By Anna Gustafson
About 1,700 full-time employees at St. John’s University have been offered voluntary buyout packages and college officials said they will know next week how many individuals at the school will accept them.
The weak economy in part prompted the offers made to 350 faculty and 1,345 administrators and staff, although St. John’s spokesman Dominic Scianna emphasized the school is “still in good financial shape.”
“This wasn’t an emergency precaution,” Scianna said. “It’s something we had been looking at doing in terms of meeting challenges. The university is still on solid ground.”
The approximate 1,700 full-time employees — the bulk of the 2,100 full-time individuals at SJU — had to respond to the buyouts by March 12 and have a seven-day grace period in which to change their decisions, Scianna said.

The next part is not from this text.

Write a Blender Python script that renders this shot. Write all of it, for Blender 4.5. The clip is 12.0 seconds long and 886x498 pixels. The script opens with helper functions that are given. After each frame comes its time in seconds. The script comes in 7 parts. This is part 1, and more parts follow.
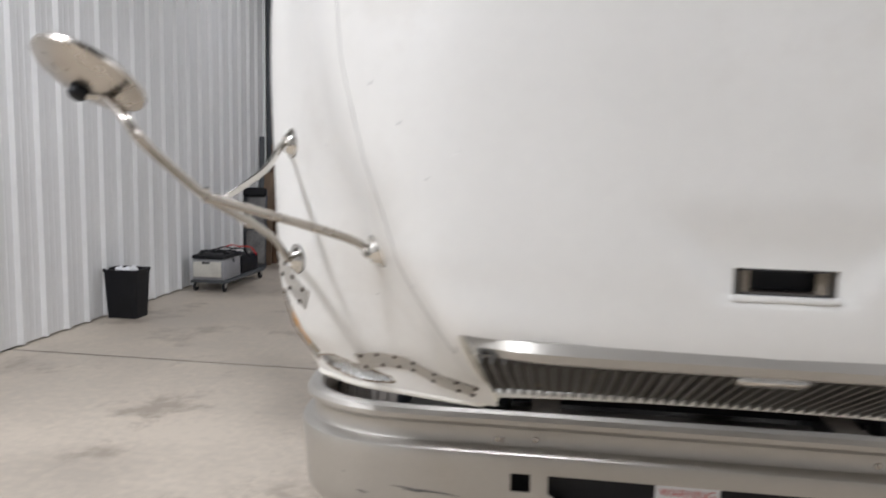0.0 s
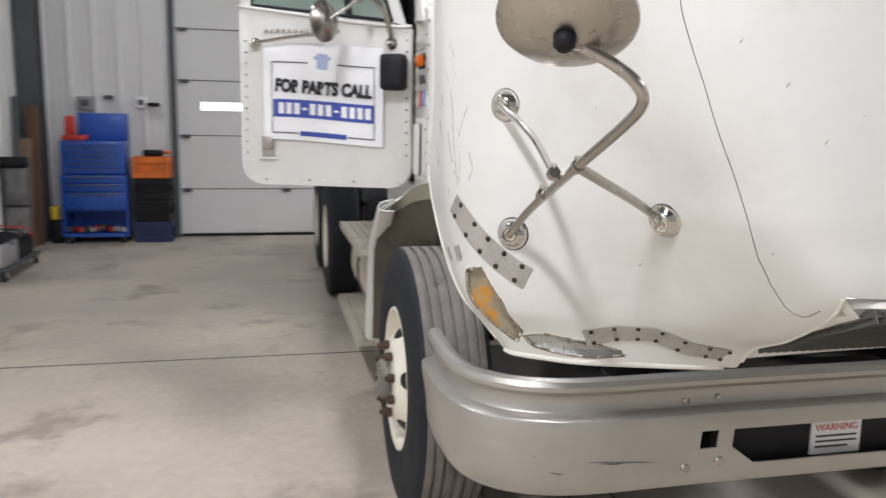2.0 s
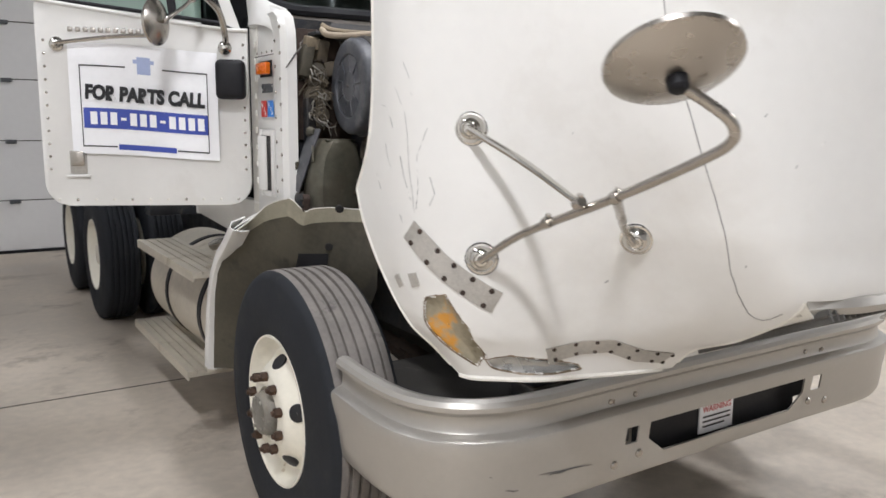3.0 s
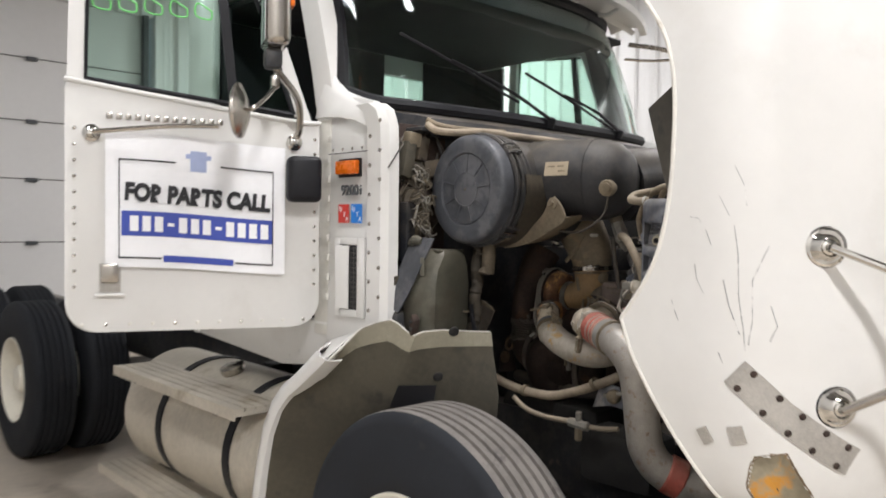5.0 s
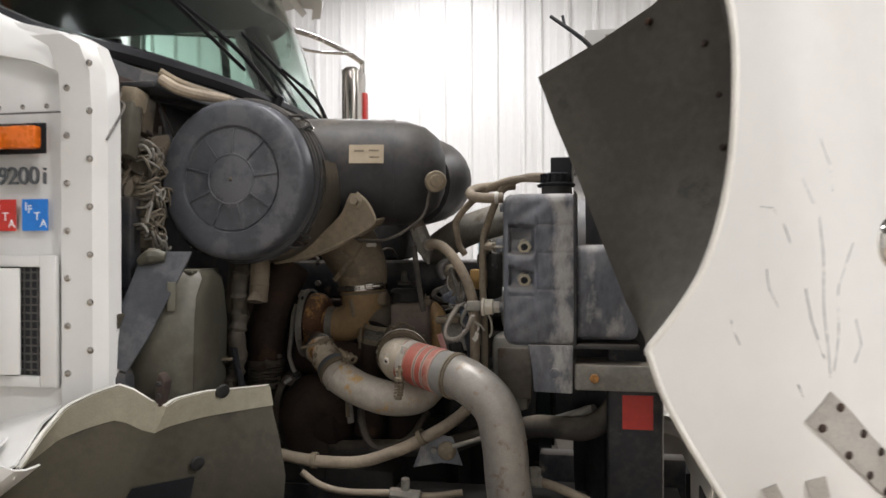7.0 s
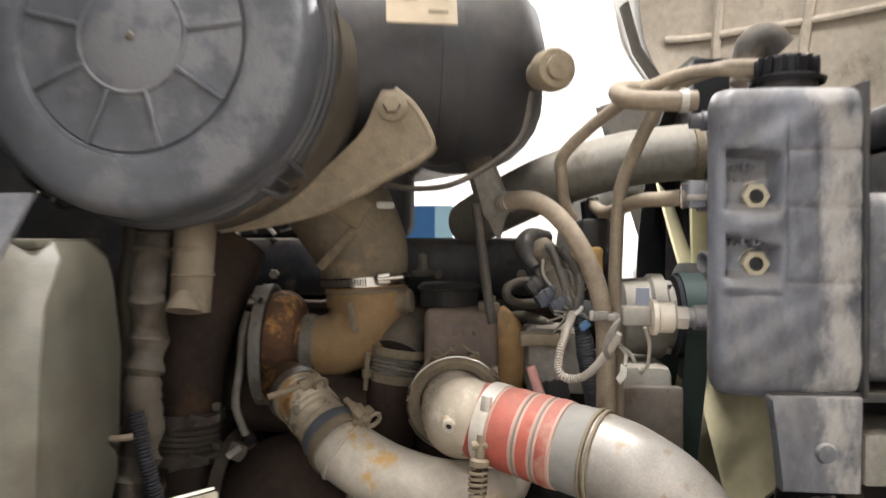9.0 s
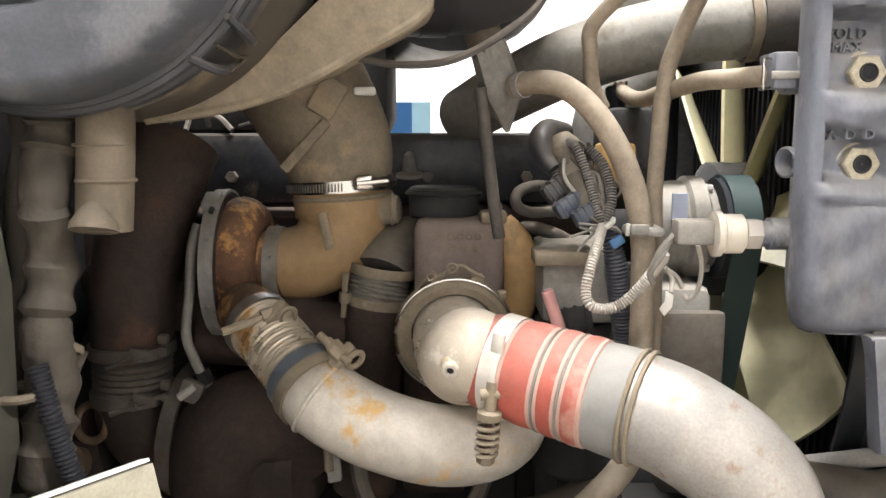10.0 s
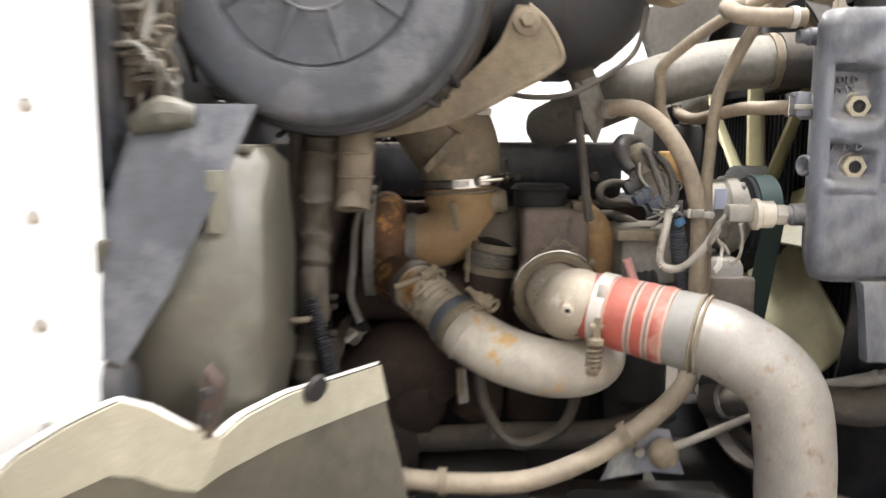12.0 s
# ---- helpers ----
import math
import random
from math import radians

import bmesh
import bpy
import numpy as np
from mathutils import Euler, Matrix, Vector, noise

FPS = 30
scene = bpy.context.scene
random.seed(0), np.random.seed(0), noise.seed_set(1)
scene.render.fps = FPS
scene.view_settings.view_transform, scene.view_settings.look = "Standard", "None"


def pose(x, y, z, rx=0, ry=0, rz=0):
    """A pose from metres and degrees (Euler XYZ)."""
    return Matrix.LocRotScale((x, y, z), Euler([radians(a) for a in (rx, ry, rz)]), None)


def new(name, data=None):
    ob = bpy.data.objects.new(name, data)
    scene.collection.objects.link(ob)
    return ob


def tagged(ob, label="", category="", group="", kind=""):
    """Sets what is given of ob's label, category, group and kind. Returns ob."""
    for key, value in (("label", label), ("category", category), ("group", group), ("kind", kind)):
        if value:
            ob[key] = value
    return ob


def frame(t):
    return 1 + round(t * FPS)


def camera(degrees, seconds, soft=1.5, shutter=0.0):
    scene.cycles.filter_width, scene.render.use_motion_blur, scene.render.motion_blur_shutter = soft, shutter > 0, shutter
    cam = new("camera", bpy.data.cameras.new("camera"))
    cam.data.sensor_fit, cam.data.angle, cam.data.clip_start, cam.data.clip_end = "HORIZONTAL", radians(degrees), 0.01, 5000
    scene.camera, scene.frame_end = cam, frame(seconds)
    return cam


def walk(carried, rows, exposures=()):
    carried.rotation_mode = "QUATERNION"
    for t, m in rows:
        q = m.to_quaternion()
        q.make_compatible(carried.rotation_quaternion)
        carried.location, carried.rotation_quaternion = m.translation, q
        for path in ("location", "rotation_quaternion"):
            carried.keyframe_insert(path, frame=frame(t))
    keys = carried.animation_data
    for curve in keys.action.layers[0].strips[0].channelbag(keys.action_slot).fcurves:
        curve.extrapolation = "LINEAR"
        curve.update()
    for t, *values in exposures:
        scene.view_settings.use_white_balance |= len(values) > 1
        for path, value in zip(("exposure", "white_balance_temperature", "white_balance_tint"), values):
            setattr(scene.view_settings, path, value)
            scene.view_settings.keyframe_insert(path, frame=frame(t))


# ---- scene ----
cam = camera(59.5, 12.0, 1.5, 0.5)
METRES, EYE, TILT, LEAN, TURN = 5.9, 1.588, 0.0, 0.0, 9.0
ROWS = [
    (0.0, 0.0, 0.0, 0.0, 0.14, -6.7, -1.18),
    (0.5, -0.0629, 0.0202, -0.0031, 0.39, -9.1, -1.12),
    (1.0, -0.1242, 0.0218, -0.0031, -0.65, -9.12, -1.04),
    (1.5, -0.1758, 0.0349, -0.0038, -10.38, -9.1, -0.92),
    (2.0, -0.2166, 0.0677, -0.0037, -21.45, -9.01, -0.93),
    (2.5, -0.2578, 0.1002, -0.001, -32.48, -9.01, -0.77),
    (3.0, -0.2948, 0.133, 0.0068, -41.76, -9.08, -0.61),
    (3.5, -0.3215, 0.1738, 0.0074, -43.26, -8.09, -0.57),
    (5.5, -0.3518, 0.3579, 0.012, -60.02, 0.56, -0.2),
    (6.0, -0.3407, 0.407, 0.0124, -70.95, 0.29, -0.06),
    (6.5, -0.3246, 0.4497, 0.0109, -82.05, 0.13, 0.03),
    (7.0, -0.2919, 0.4832, 0.0045, -88.18, -0.1, 0.19),
    (9.0, -0.1269, 0.5377, -0.0043, -96.13, -0.51, 0.0),
    (9.5, -0.0945, 0.537, -0.0057, -97.77, -6.7, 0.07),
    (10.0, -0.088, 0.5376, -0.0051, -97.93, -7.94, 0.06),
    (10.5, -0.0883, 0.5372, -0.0053, -98.0, -7.95, 0.05),
    (11.0, -0.0887, 0.5373, -0.0057, -98.02, -7.94, 0.06),
    (11.5, -0.0994, 0.5453, -0.0033, -97.91, -7.78, -0.01),
    (12.0, -0.1416, 0.5739, -0.0036, -97.64, -7.72, -0.05),
]
walk(cam, [(t, pose(-0.39, -2.14, EYE, TILT, LEAN, TURN) @ pose(METRES * x, METRES * y, METRES * z, 90 + pitch, roll, yaw)) for t, x, y, z, yaw, pitch, roll in ROWS],
     [(0.0, -0.15, 6250, 10), (0.5, 0.15, 6350, 10), (1.5, 0.23, 6400, 10), (2.0, -0.11, 6350, 10), (2.5, -0.15, 6350, 10), (3.5, -0.08, 6400, 10), (5.5, 0.0, 6600, 10),
      (7.2, -0.18, 6600, 10), (9.0, 1.04, 6750, 10), (9.5, 1.36, 6600, 10), (10.0, 1.66, 6600, 10), (11.4, 1.64, 6600, 10), (12.0, 1.45, 6550, 10)])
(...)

College officials notified employees of the buyouts in January and have since held numerous seminars on the packages.
Scianna did not specify the benefits of the buyout, but said the packages were “generous” and include benefits and salary.
SJU does not have a specific goal as to how many full-time employees it hopes will accept the buyouts and no layoffs are being considered at this point, according to Scianna.
“The last thing we want to do is do layoffs,” Scianna said.
Universities across the country have been rocked by the recession and college officials said they have worked hard to curtail spending.
“We’ve cut budgets internally, we had a soft hiring freeze, and budgets have been cut in a lot of areas across the board,” Scianna said.
Marilyn Martone, an associate professor of theology who accepted the buyout, said the rough economic climate can be especially daunting for a school like St. John’s, which does not have a large endowment and relies heavily on tuition.
“I don’t know intimately what the financial situation is here, but everybody’s a little concerned,” Martone said.
Martone, who has been at St. John’s for 26 years, said the buyout was a good deal for her because she was already thinking of retiring. She added that tenured professors are not worried about layoffs, but “staff and administrators might be concerned that if they don’t take the buyout there will be cuts.”
Theresa Maylone, a St. John’s librarian, told SJU’s student newspaper, The Torch, that 10 percent of the library staff had accepted buyouts by early March.
If too many people accept the packages, Scianna said university officials would ask people to remain at the school.